Rose coloured Starling-juvenile
You can see the moulted adult feathers coming through on the wings and tail
We walked in the direction it flew and found some nearby Oaks full of Common Starlings but there was no sign of the Rose coloured Starling.  

'Come on Clackers I think it best to just go back to where we started and stake out that tree. Its bound to come back'

And shortly after it did and Clackers saw it well and I got some photos and we were very pleased with ourselves.
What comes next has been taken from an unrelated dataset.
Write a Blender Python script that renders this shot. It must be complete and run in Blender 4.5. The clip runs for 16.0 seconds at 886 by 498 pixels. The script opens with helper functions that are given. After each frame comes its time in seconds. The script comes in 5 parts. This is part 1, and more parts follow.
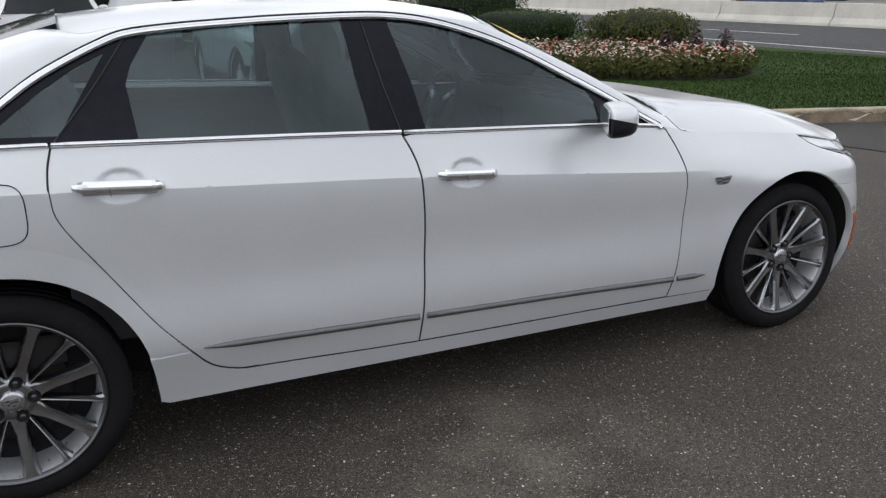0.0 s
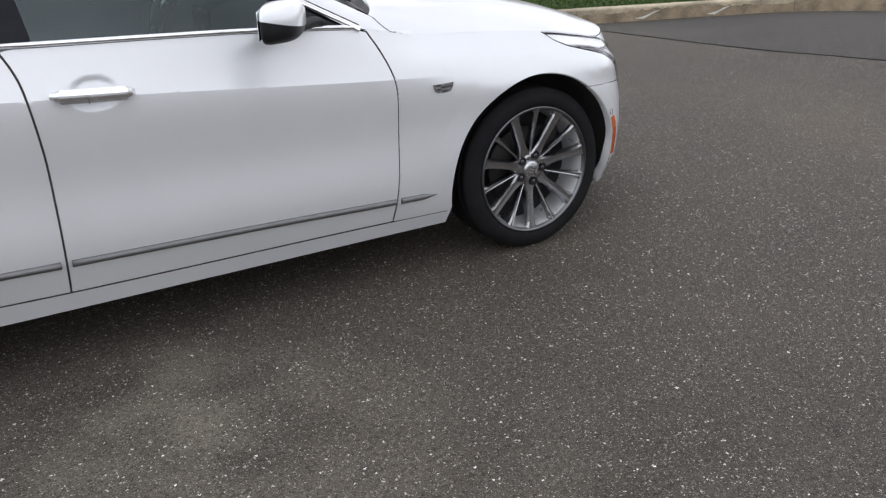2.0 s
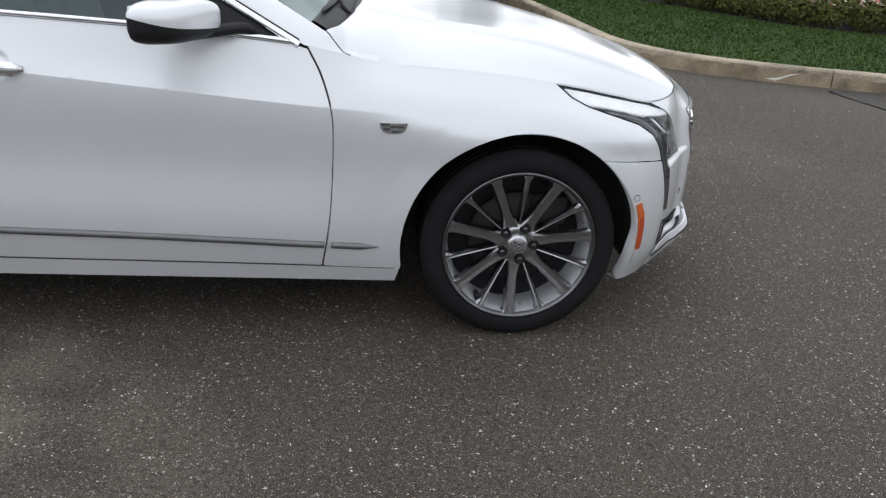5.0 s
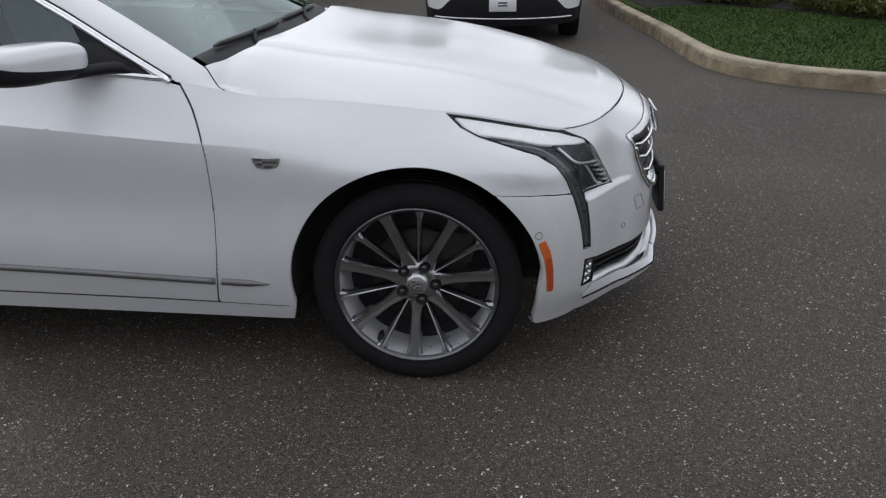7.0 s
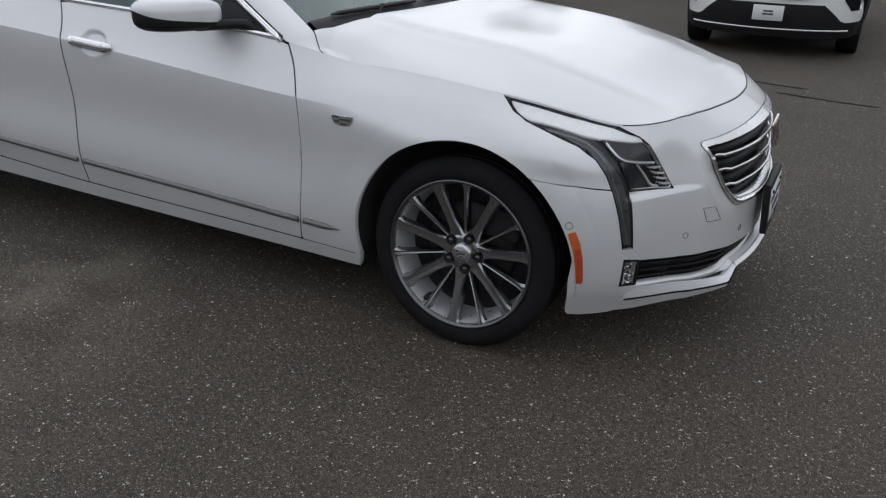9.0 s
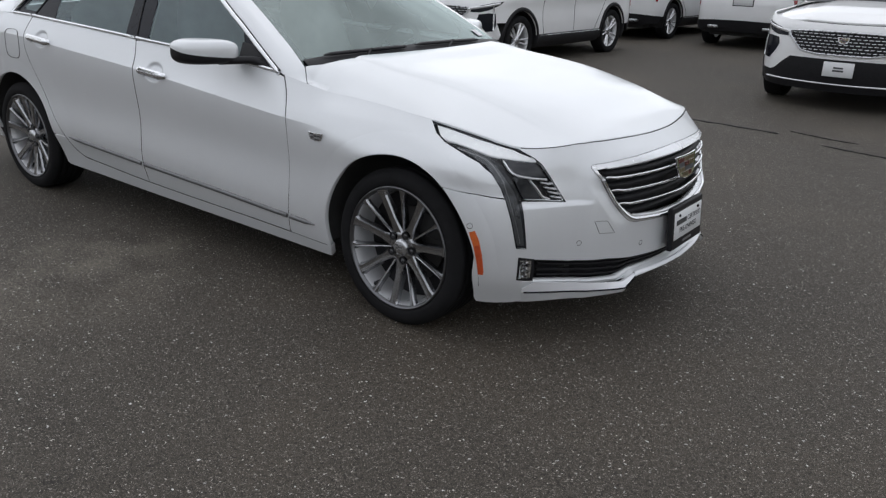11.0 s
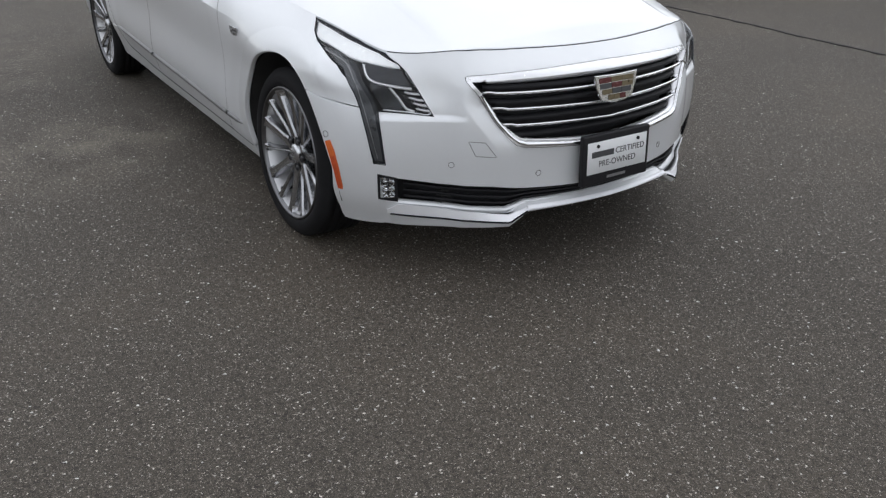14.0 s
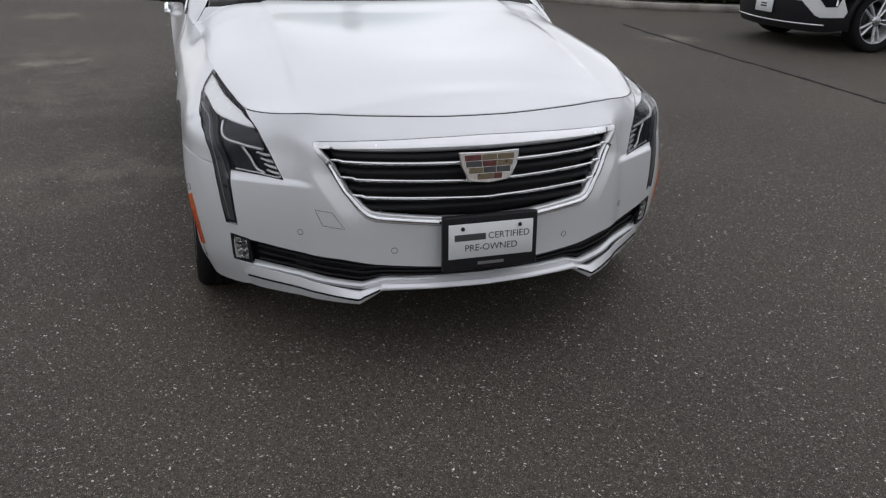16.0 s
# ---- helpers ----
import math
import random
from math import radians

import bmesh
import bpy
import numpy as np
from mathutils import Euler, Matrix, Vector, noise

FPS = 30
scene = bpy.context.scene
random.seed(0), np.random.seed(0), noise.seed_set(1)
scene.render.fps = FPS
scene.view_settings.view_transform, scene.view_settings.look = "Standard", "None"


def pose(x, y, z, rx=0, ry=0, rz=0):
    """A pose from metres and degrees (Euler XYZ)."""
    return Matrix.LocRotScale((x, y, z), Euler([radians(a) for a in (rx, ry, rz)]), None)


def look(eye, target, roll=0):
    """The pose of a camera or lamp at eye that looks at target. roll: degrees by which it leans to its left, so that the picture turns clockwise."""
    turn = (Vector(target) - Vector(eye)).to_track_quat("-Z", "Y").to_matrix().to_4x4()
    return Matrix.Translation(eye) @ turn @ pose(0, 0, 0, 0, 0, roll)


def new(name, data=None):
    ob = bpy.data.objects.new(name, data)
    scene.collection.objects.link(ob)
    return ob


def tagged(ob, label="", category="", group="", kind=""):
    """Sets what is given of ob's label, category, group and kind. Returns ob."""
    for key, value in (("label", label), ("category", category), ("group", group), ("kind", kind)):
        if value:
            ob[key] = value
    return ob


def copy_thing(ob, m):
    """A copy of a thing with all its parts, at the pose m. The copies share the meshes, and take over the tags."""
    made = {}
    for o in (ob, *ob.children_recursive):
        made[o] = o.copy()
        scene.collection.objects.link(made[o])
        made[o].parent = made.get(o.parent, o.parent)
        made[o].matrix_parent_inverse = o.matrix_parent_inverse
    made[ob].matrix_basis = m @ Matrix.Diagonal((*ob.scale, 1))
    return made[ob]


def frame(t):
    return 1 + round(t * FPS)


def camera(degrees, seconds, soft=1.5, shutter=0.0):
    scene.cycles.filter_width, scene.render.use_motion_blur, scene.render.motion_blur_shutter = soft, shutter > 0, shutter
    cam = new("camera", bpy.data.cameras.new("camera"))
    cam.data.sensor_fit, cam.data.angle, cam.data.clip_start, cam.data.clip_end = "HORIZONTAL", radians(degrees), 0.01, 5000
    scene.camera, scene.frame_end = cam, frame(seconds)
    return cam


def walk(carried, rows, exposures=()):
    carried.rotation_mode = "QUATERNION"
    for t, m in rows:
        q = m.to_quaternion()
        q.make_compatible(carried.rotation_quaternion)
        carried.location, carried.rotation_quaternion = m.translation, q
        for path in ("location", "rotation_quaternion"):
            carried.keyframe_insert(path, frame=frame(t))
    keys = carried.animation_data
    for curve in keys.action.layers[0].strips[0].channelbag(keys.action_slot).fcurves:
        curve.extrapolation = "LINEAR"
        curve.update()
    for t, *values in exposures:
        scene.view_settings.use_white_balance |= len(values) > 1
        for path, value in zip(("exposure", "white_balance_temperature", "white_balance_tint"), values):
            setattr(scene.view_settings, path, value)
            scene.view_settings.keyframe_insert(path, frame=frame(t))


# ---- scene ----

It was not yet 1130am and we had seen both the birds we had risen so early and driven so far to see.





The Rose coloured Starling spent quite some time in the bare tree preening and then dropped down into an adjacent back garden hidden by a fence where it was obvious there was food put out for the birds. Every so often it would fly back up into the tree again. A lady who lived nearby approached us asking about the starling and told us that she still had not seen it. We described what it looked like and suggested she wait with us and she would probably see it. This she did and just as she was about to lose interest the starling flew up into the tree and she became quite animated at seeing it. Clackers loaned her his bins and she saw it even better and became even more pleased with life. 

The starling eventually flew up into the top of the conifer where it sat in a sunny secluded spot and once more indulged in some vigorous preening. It was time to leave. We bade farewell to the lady resident, all of us feeling good about sharing a mutually pleasant experience on a sunny, beautiful day.

The drive home at midday was a doddle and we were back in Witney by three that afternoon.